▸ **Exercise details**: From the line with "4. More parts follow." to the line with "box((0.06, 0.03, 2.3", both lines included, set down exactly those lines, please, and no others.

▸ **Working data**:

— START —

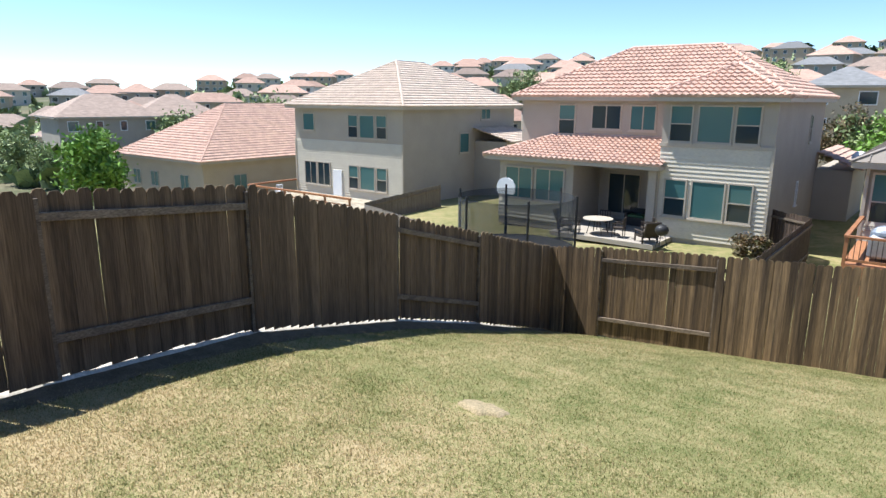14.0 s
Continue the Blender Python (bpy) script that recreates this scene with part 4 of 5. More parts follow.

— END —
— START —

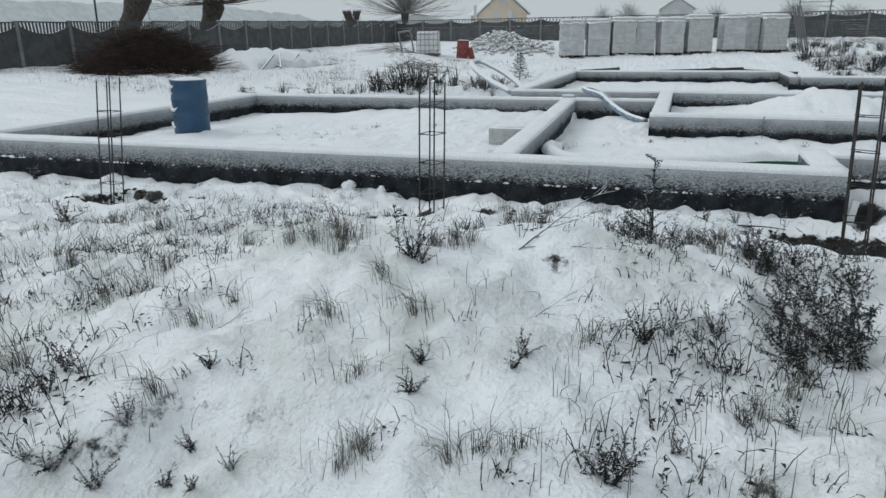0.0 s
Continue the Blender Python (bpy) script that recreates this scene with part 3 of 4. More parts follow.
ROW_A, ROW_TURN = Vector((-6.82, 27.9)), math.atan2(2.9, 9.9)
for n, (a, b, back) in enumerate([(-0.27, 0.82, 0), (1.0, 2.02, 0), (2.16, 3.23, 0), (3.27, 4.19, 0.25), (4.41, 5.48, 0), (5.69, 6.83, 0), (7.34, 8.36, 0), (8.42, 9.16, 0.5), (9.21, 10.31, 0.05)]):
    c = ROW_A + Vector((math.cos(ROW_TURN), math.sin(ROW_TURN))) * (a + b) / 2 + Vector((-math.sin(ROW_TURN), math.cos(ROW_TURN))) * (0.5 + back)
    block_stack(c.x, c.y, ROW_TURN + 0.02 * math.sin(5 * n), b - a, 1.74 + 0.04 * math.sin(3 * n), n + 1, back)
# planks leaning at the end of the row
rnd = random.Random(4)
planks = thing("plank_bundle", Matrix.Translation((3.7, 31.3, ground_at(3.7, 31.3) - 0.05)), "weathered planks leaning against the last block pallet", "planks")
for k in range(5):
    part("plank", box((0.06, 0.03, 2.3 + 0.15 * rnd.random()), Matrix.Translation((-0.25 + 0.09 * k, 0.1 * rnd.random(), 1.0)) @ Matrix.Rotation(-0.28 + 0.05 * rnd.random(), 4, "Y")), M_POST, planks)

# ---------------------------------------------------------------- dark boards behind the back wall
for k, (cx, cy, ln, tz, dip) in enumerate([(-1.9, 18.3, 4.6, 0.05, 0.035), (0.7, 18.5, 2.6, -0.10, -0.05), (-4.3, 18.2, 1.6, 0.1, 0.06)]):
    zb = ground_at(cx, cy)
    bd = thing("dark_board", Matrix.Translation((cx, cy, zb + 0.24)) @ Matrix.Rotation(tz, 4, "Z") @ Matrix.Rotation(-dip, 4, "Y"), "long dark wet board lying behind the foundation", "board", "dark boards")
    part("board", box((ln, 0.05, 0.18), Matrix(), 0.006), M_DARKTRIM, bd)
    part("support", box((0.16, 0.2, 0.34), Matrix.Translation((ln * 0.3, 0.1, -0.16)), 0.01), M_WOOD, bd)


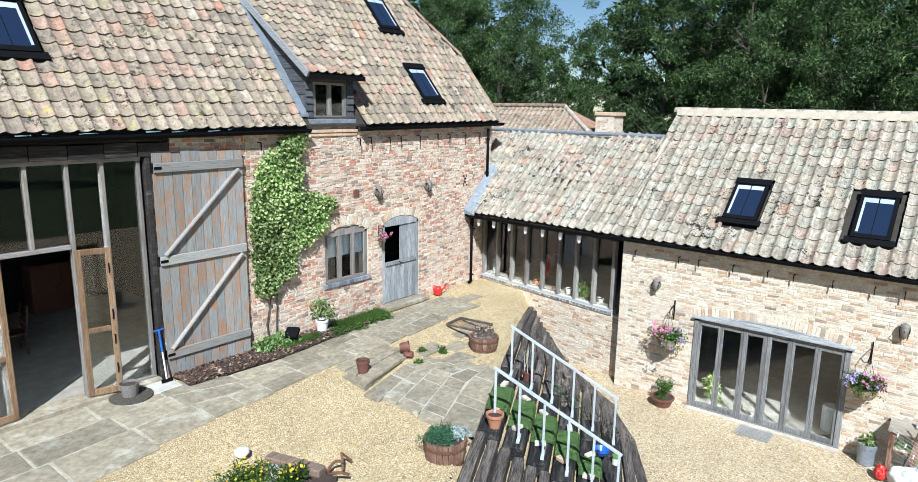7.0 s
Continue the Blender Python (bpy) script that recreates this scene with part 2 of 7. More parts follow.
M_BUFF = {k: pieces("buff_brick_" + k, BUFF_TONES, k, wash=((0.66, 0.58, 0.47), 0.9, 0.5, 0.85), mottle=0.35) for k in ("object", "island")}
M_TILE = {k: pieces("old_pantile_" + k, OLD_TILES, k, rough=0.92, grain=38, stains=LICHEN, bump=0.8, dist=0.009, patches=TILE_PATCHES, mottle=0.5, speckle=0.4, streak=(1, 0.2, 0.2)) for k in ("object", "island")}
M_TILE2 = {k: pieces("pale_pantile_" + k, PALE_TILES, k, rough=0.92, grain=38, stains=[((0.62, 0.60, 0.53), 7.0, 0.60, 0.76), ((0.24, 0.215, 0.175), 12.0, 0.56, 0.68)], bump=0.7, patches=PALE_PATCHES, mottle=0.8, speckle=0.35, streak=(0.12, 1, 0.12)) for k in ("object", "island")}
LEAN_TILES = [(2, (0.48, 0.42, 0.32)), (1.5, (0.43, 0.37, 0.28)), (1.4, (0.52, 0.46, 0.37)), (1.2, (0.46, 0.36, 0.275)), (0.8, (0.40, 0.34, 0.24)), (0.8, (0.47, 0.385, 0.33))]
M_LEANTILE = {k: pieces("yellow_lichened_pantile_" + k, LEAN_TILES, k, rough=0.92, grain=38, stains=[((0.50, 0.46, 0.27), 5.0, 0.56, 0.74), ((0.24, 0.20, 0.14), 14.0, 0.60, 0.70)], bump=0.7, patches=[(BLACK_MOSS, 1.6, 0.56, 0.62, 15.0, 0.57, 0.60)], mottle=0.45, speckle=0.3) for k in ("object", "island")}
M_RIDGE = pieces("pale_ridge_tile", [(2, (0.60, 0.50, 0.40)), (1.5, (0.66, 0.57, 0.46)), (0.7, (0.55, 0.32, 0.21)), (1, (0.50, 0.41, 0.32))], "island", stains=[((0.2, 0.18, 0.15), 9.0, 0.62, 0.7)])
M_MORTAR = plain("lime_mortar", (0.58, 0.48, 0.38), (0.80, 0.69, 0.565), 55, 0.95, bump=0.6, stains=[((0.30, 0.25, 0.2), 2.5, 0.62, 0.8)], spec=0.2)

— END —

▸ **Response to the task**:
Continue the Blender Python (bpy) script that recreates this scene with part 3 of 4. More parts follow.
ROW_A, ROW_TURN = Vector((-6.82, 27.9)), math.atan2(2.9, 9.9)
for n, (a, b, back) in enumerate([(-0.27, 0.82, 0), (1.0, 2.02, 0), (2.16, 3.23, 0), (3.27, 4.19, 0.25), (4.41, 5.48, 0), (5.69, 6.83, 0), (7.34, 8.36, 0), (8.42, 9.16, 0.5), (9.21, 10.31, 0.05)]):
    c = ROW_A + Vector((math.cos(ROW_TURN), math.sin(ROW_TURN))) * (a + b) / 2 + Vector((-math.sin(ROW_TURN), math.cos(ROW_TURN))) * (0.5 + back)
    block_stack(c.x, c.y, ROW_TURN + 0.02 * math.sin(5 * n), b - a, 1.74 + 0.04 * math.sin(3 * n), n + 1, back)
# planks leaning at the end of the row
rnd = random.Random(4)
planks = thing("plank_bundle", Matrix.Translation((3.7, 31.3, ground_at(3.7, 31.3) - 0.05)), "weathered planks leaning against the last block pallet", "planks")
for k in range(5):
    part("plank", box((0.06, 0.03, 2.3 + 0.15 * rnd.random()), Matrix.Translation((-0.25 + 0.09 * k, 0.1 * rnd.random(), 1.0)) @ Matrix.Rotation(-0.28 + 0.05 * rnd.random(), 4, "Y")), M_POST, planks)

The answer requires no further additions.